22/03/17

Observation de structures magnétiques de la taille d'un amas de galaxies


Des astronomes allemands et américains viennent de détecter des structures de champ magnétique ordonnées qui s'étendent sur plusieurs millions d'années lumière. Il s'agit des champs magnétiques les plus étendus connus à ce jour.

Les amas de galaxies sont les plus grandes structures liées par la gravitation. Ils peuvent atteindre une dimension de l'ordre de 10 millions d'années-lumière, soit une centaine de fois la taille de notre galaxie, et peuvent contenir jusqu'à plusieurs milliers de galaxies. Les amas de galaxies peuvent subir des collisions entre eux ce qui entraîne la création d'ondes de choc dans le gaz chaud qui les peuple et qui entoure les galaxies. Il en est de même pour les champs magnétiques. Rappelons qu'un champ magnétique apparaît lorsqu'une charge électrique est en mouvement, et les mouvements de particules chargées ne manquent pas au sein des galaxies et aux alentours. Il existe alors un champ magnétique global, somme vectorielle des champs magnétiques locaux.
Ces ondes de choc induites sur le gaz et les champs magnétiques lors des collisions d'amas produisent des structures visibles sur les bords des amas par leur émission radio qui ont la forme caractéristique d'arcs. Depuis la découverte de la première relique de collision de ce type en 1970, environ 70 arcs radio ont pu être mis en évidence dans des amas de galaxies, mais on estime que leur nombre doit être beaucoup plus élevé.
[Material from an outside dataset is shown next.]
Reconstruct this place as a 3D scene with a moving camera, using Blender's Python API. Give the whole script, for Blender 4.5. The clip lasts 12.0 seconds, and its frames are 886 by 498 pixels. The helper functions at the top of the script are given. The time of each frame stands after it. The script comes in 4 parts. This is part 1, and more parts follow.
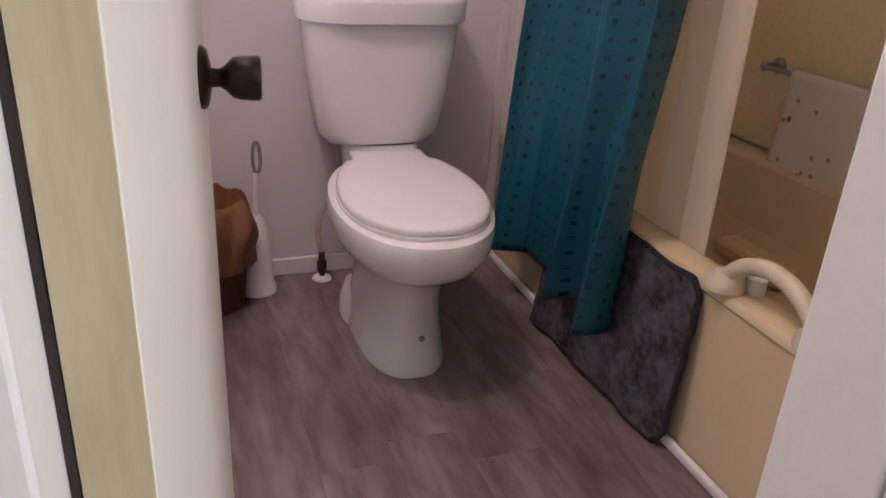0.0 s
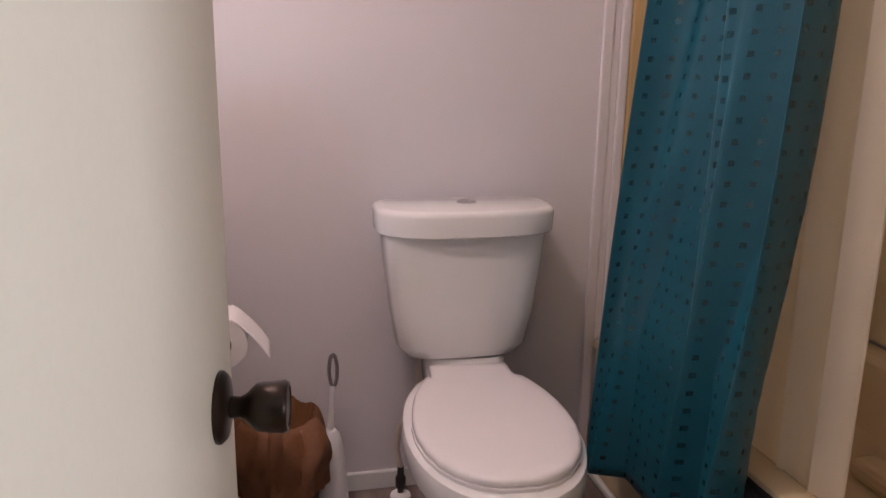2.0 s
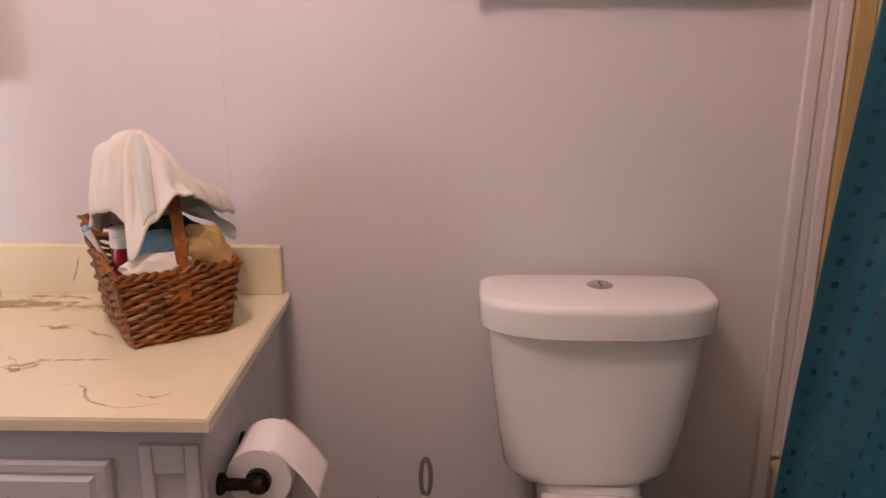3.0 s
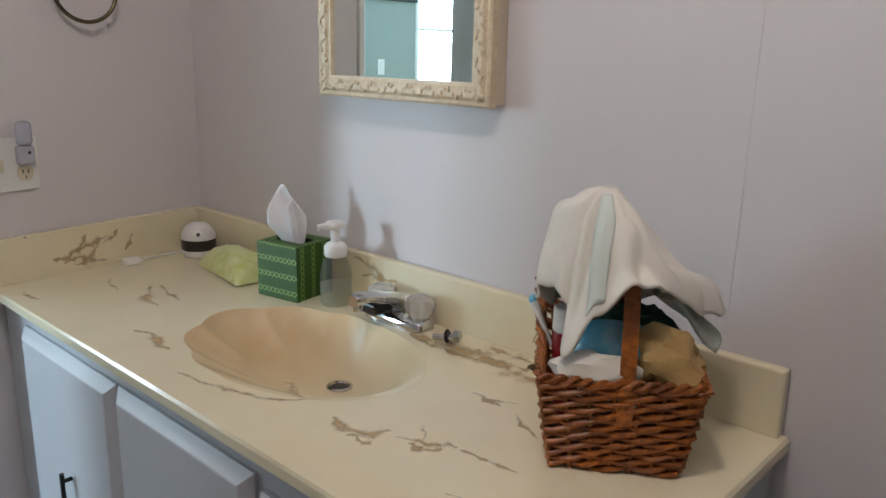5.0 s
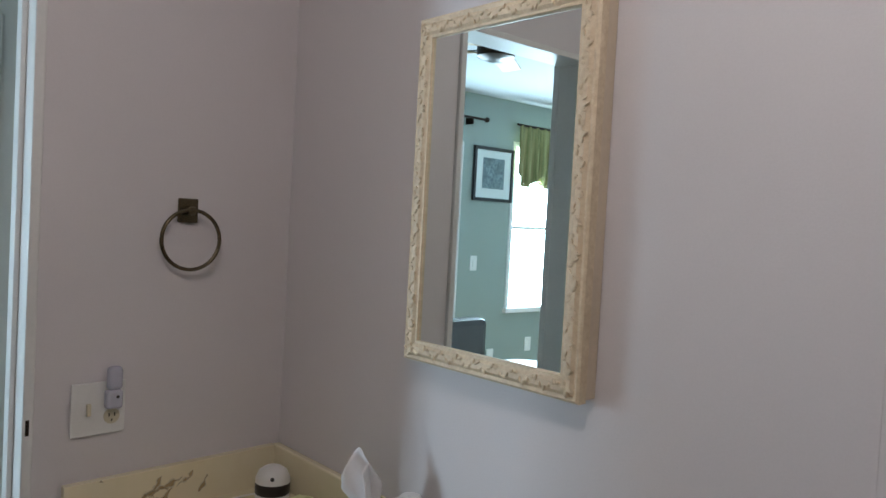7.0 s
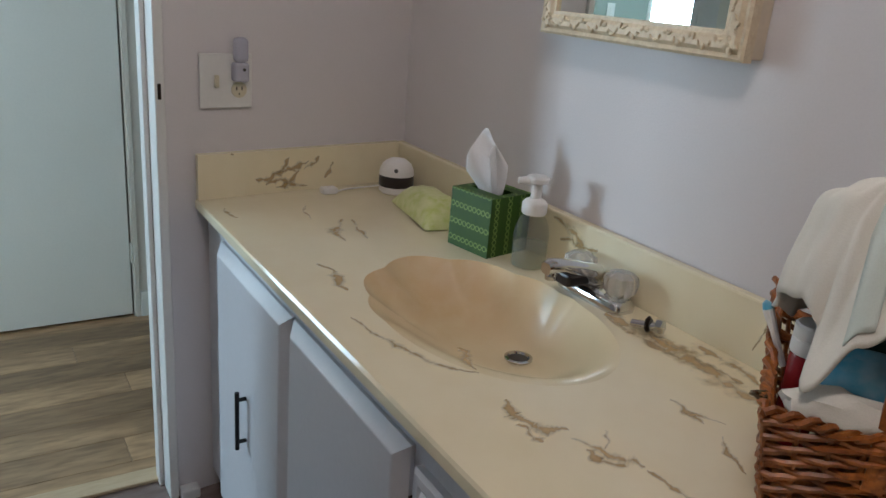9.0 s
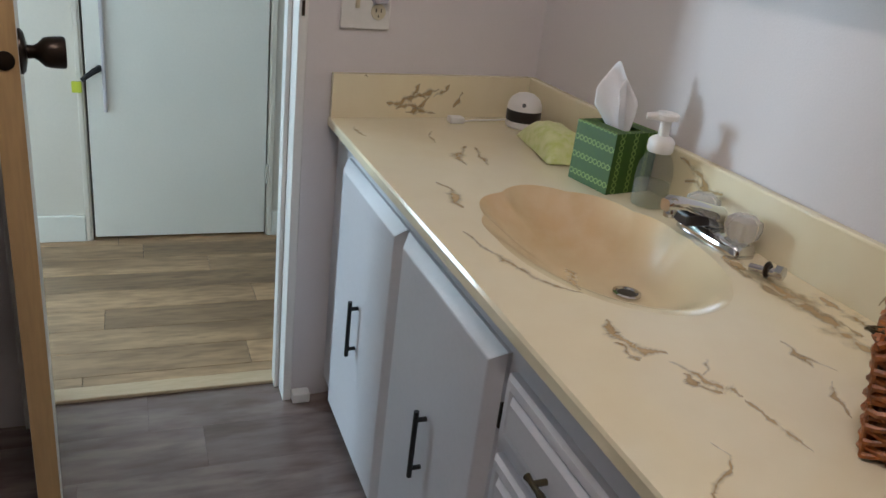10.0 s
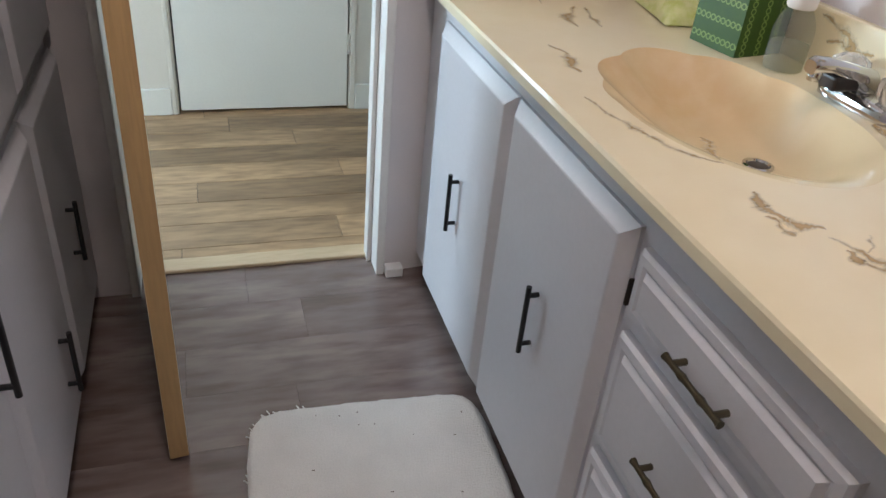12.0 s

La compression des champs magnétiques a pour effet d'ordonner les lignes de champ, ce qui, par la suite affecte directement les ondes radio émises dans l'amas en les polarisant linéairement.
C'est ce phénomène de polarisation que l'équipe germano-américaine menée par la jeune chercheuse Maja Kierdorf a observé sur quatre amas de galaxies avec le radiotélescope de 100 m du  Max Planck Institute für Radioastronomie de Effelsberg en Allemagne. Il s'agit des amas CIZA J2242+53 et sa relique radio surnommée "la Saucisse", 1RXS 06+42 et sa relique radio dénommée "la Brosse à dents", ZwCl 0008+52 et enfin l'amas Abell 1612.

Ils ont observé des longueurs d'onde de 3 et 6 cm, qui offrent la moindre absorption par le milieu intergalactique. La polarisation observée, très élevée (supérieure à 50%) permet aux chercheurs de quantifier la valeur du champ magnétique et son degré d'alignement. Ce haut degré de polarisation indique que les vecteurs du champ magnétique sont quasi parfaitement alignés le long de la structure relique, comme ce qui serait attendu pour un front d'onde de choc observé par la tranche.

Les auteurs de cette étude publiée dans Astronomy and Astrophysics, ont également élaboré une méthode pour déterminer, à partir du degré de polarisation, le rapport entre la vitesse des nuages de gaz en collision et la vitesse du son locale, ce qu'on appelle le nombre de Mach, et ils trouvent une valeur supérieure à 2,2 pour les reliques de la Saucisse et de la Brosse à dents, ce qui indique que la vitesse de collision devait être de l'ordre de 2000 km/s, une vitesse plus élevée que ce qui avait pu être inféré à partir d'observations de l'émission de rayons X.
Mais les astrophysiciens observent également un phénomène qu'on appelle la "rotation de Faraday" : le plan de polarisation de l'émission radio des reliques de collision tourne en fonction de sa longueur d'onde. Cela signifie que des champ magnétiques alignés existent dans tout le volume de l'amas et c'est son association avec le gaz chaud intergalactique qui produit la rotation de Faraday observée. Cela en ferait ainsi les plus vastes structures magnétiques (champs magnétique aligné) connues. Les astrophysiciens estiment même que ces champs magnétiques doivent s'étendre au delà des amas de galaxies eux-mêmes...


Référence

Relics in galaxy clusters at high radio frequencies
M. Kierdorf et al.,
Astronomy & Astrophysics 600, A18 (april 2017)


Illustrations

Cartographie de la relique radio de l'amas CIZA J2242+53 distant de 2 milliards d'années-lumière, cette relique est surnommée "la Saucisse" du fait de sa forme. Image crée avec le radiotélescope de 100 m de Effelsberg. Les couleurs indiquent l'intensité de la polarisation linéaire. (Kierdorf et al.)